Les habitants de Ndande, des associations de la collectivité, doivent investir les réseaux sociaux pour faire connaître leur localité, promouvoir l’histoire locale et d’en tirer profit pour redonner à l’endroit sa grandeur. Sur place, on tente de s’organiser pour susciter et accompagner des projets. Dotée d’un formidable patrimoine historique, idéalement située sur l’axe Thiès-Saint Louis, au cœur d’une région chargée d’histoire, Ndande dispose d’un potentiel indéniable. En se lançant concrètement dans la réhabilitation de son patrimoine, en allant au-delà des seules belles idées généreusement et opportunément exprimées parfois, il y a urgence à faire connaître une localité pleine de talents et de ressources, trop insuffisamment exploités.
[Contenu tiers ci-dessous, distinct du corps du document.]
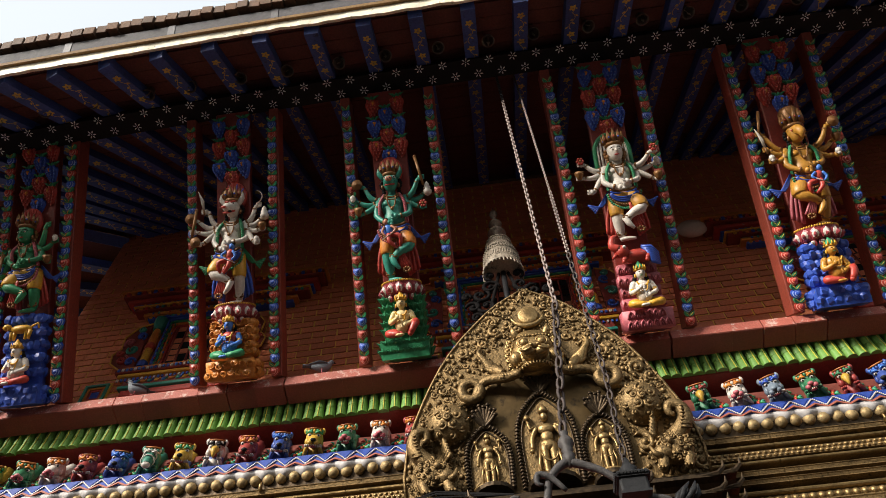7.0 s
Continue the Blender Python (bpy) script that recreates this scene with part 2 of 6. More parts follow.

Qui est ce qu’on peut citer parmi ces talents et ressources de Ndande ?
Des marabouts très connus ont habité Ndande. Je peux citer Cheikh Issa Diène, El hadji Thierno Dramé et Cheikh Ibra Fall surnommé Lamp Fall et beaucoup d’autre moukhadame de la tarikha Tidiane, Maguette Dièye Diodio, Elhadji Ndakhté Gaye, Sère Sarr de Palméo, Babacar Diop de Ndiakhère, Mamadou Seck de Palméo, etc. Pour la population locale, faire le pari du patrimoine et du développement local serait incontestablement l’occasion d’une source de revenus et de travail en lien avec un éco-tourisme responsable, de plus en plus sensible à l’histoire et au développement socio-économique des lieux visités. On ne pourra que compter sur nous-même car nous n’avons ni directeur ni ministre dans les gouvernements de 1960 à nos jours et pourtant nous ne manquons pas de cadres. Nous ne disposons même pas d’un mètre de goudrons. Les visiteurs auront surtout du mal à rejoindre ce puits qui se situe au milieu du village à une centaine de mètres de la gare. Ndande devrait être une très belle ville parce que remplie d’histoires et ayant des sites historiques à valoriser et à visiter par les touristes. La ville est à mi-distance entre Dakar et Saint Louis au milieu de la route nationale. Il est devenu une ville où tout le monde.